Consumers struggling with credit card debt can take heart from knowing that changes are on the way. Lawmakers finally began making strides towards credit card reform at the end of April 2009, when the House approved a bill that would restrict some of the more abusive credit card practices and introduce greater consumer protections. The first step towards tighter credit card legislation passed convincingly with a vote of 357-70.
The House vote is a step in the right direction for consumer advocates and those among Democrats, who have lobbied for years to bring tighter regulation to the credit card industry. But if the bill makes it through the Senate, which changes will it introduce and what will they mean for credit card holders? Here are the highlights of the Credit Card Bill of Rights passed in the House. The bill would:
- Ban double-cycle billing and retroactive interest rate hikes.
- Expand the length of the notice card holders are required to get about interest rate increases to 45 days.
- Prohibit issuing credit cards to anyone under 18
- Limit the credit lines for credit cards issued to college students, if there is no co-signer, and require proof of income and credit history.
- Allow card holders to set a credit limit for themselves, which cannot be exceeded.
- Eliminate the practice of applying payments to the balances with the lowest interest rate first. The House bill requires that any payments exceeded the minimum monthly level be applied first to the portion of the balance with the highest interest rate.

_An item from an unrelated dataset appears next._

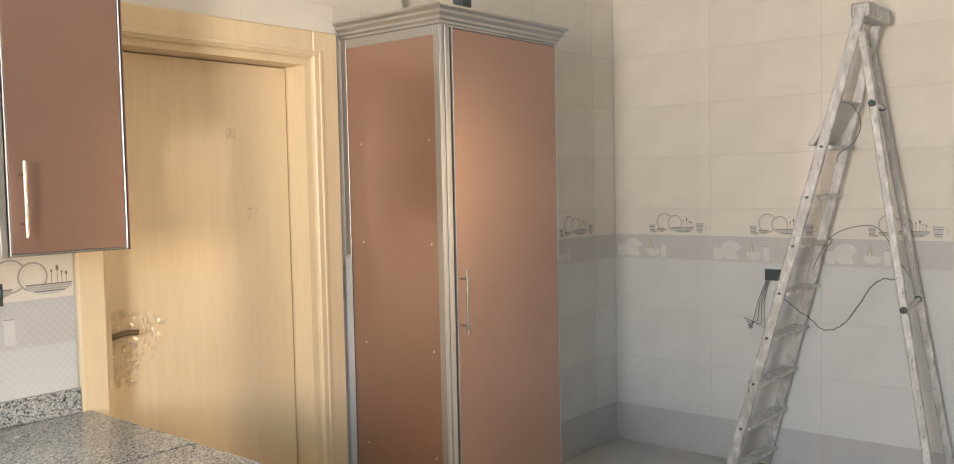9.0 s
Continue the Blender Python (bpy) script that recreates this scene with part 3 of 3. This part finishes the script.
def cornice(name, path, z0, label):
    """A stepped moulding along a path seen from above, the outside on its right."""
    prof = ((0.0, 0.0), (0.006, 0.002), (0.006, 0.012), (0.014, 0.018), (0.014, 0.028), (0.026, 0.040), (0.026, 0.050), (0.040, 0.060), (0.042, 0.068), (0.0, 0.068))
    bm = bmesh.new()
    pts = [Vector(p) for p in path]
    rings = []
    for i, p in enumerate(pts):
        dirs = [(pts[k + 1] - pts[k]).normalized() for k in (i - 1, i) if 0 <= k < len(pts) - 1]
        nrm = [Vector((d.y, -d.x)) for d in dirs]
        n = sum(nrm, Vector((0, 0))).normalized()
        n /= max(0.4, n.dot(nrm[0]))
        rings.append([bm.verts.new((p.x + n.x * o, p.y + n.y * o, z0 + h)) for o, h in prof])
    for a, b in zip(rings, rings[1:]):
        for k in range(len(prof)):
            bm.faces.new((a[k], b[k], b[(k + 1) % len(prof)], a[(k + 1) % len(prof)]))
    bm.faces.new(rings[0]), bm.faces.new(rings[-1][::-1])
    bmesh.ops.recalc_face_normals(bm, faces=bm.faces[:])
    return solid(name, bm, ALU, label, "cornice")


cornice("cornice", [(XL + 0.003, SYF), (WX, SYF), (WX, 2.439), (-0.165, 2.798), (2.051, 2.798), (2.051, YB - 0.003)], UZ1 + 0.001, "stepped aluminium cornice on the wall cabinets")

# ---- tall cabinet ----
TX0, TX1, TY, TZ0, TZ1, TYB = 3.222, 3.966, 2.655, 0.120, 2.190, 3.206
tall = thing("tall_cabinet", pose(TX0, TY, 0), "tall copper larder cabinet beside the door", "cabinet")
carcass(tall, TX1 - TX0, TYB - TY - 0.004, TZ0, TZ1, ALU_DULL)
cab_door(tall, 0.0595, TX1 - TX0, TZ0, TZ1, (0.083, 1.147, 0.247, True))
part("edge_strip", blocks(((0.001, 0.004, TZ0), (0.020, 0.019, TZ1)), bevel=0.002), ALU, tall, "aluminium corner strip")
part("edge_strip", blocks(((0.022, 0.0, TZ0), (0.050, 0.019, TZ1)), bevel=0.003), ALU, tall, "aluminium edge strip")
# slot next to the door filled with near-black in place of its shade
part("shadow_gap", blocks(((0.050, 0.012, TZ0), (0.0600, 0.0195, TZ1))), GAP, tall, "dark strip for the shade beside the door")
tp = part("side_panel", blocks(((-0.004, 0.033, TZ0 + 0.02), (-0.0005, TYB - TY - 0.035, TZ1 - 0.035))), COPPER, tall, "copper side panel")
TB = TYB - TY
part("panel_frame", blocks(((-0.006, 0.004, TZ0), (-0.0005, 0.034, TZ1)), ((-0.006, TB - 0.036, TZ0), (-0.0005, TB - 0.006, TZ1)), ((-0.006, 0.034, TZ1 - 0.036), (-0.0005, TB - 0.036, TZ1)), ((-0.006, 0.034, TZ0), (-0.0005, TB - 0.036, TZ0 + 0.026)), bevel=0.001), ALU, tp, "aluminium panel frame")
for sy in (0.066, 0.440):
    for sz in (0.548, 0.961, 1.372, 1.765):
        bm = bmesh.new()
        tube(bm, [(-0.004, sy, sz), (-0.0065, sy, sz)], 0.004, 8)
        part("screw", bm, SCREW, tp)
part("wrapping_strip", blocks(((-0.0085, TB - 0.040, TZ0), (-0.0061, TB - 0.004, 1.315)), bevel=0.0008), WRAP, tp, "pale film still wrapped round the edge strip")
part("wrapping_strip", blocks(((-0.0105, TB - 0.043, 1.300), (-0.0086, TB - 0.002, 1.318)), bevel=0.0006), ALU_DULL, tp, "folded end of the film")
part("plinth", blocks(((0.05, 0.026, 0.0), (TX1 - TX0 - 0.002, 0.040, TZ0 - 0.001)), ((0.05, 0.040, 0.0), (0.064, TB - 0.01, TZ0 - 0.001)), bevel=0.001), ALU_DULL, tall, "aluminium plinth")
cornice("cornice", [(TX0 - 0.004, TYB - 0.003), (TX0 - 0.004, TY), (TX1, TY), (TX1, TYB - 0.003)], TZ1 + 0.001, "stepped aluminium cornice on the tall cabinet")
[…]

If passed into law, the new measure requiring that card holders get 45 days’ notice of interest rate hikes could take effect in as little as three months. Most other parts of the legislation, including a ban on double-cycle billing, wouldn’t take effect for a year.
Attempts at credit card reform have met with strong opposition from bankers and their lobbyists. Despite the economic meltdown caused by the subprime mortgage debacle, banks continue to be one of the most powerful lobbying groups in Washington.

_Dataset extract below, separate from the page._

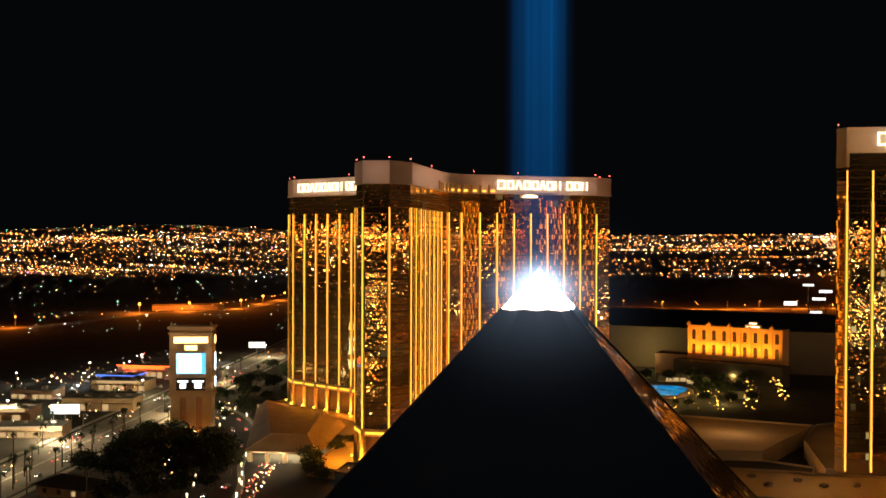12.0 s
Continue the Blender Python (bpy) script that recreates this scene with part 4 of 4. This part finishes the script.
M_LANTERN = glowing("lantern_glass", (1.0, 0.86, 0.55), 3.2)
post = lantern(-97, 432)
for i, p in enumerate(DRIVE):
    d = (DRIVE[min(i + 1, len(DRIVE) - 1)] - DRIVE[max(i - 1, 0)]).normalized()
    for o in (-10.5, 10.5) if i % 2 else ():
        q = p + Vector((d.y, -d.x)) * o
        copy_thing(post, pose(q.x, q.y, 0))
for x, y, e, col in ((-100, 448, 900, WARM), (-118, 498, 1500, WARM), (-150, 575, 2600, WARM), (-190, 628, 2500, WARM), (-312, 738, 14000, (1.0, 0.14, 0.05)), (-240, 504, 12000, (1.0, 0.8, 0.5)), (-303, 694, 9000, (0.5, 0.6, 1.0)), (-338, 700, 6000, COOL), (-258, 602, 9000, WARM), (-205, 770, 6000, WARM), (-290, 850, 5000, COOL)):
    lamp("POINT", (x, y, 7), e, col, size=0.6)


for x, y in ((100, 762), (122, 752), (142, 772), (112, 716), (150, 812), (88, 682), (136, 712)):
    lamp("POINT", (x, y, 6), 4500, (1.0, 0.66, 0.18), size=0.5)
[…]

So not surprisingly, the House bill is as noteworthy for what it does not contain as what it does contain. Most notably, a proposal to cap interest rates on consumer credit cards at 18% APR never made it to the floor for a vote, along with seventeen other amendments seeking to add further consumer protections to the bill.
The next step is a Senate vote on similar legislation. The Senate bill includes many of the same provisions as the bill passed in the House with some important additions: it proposes to restrict over-the-limit fees to one per billing cycle, ban universal default, and prevent credit card issuers from changing the terms for card holders, who pay their bills on time.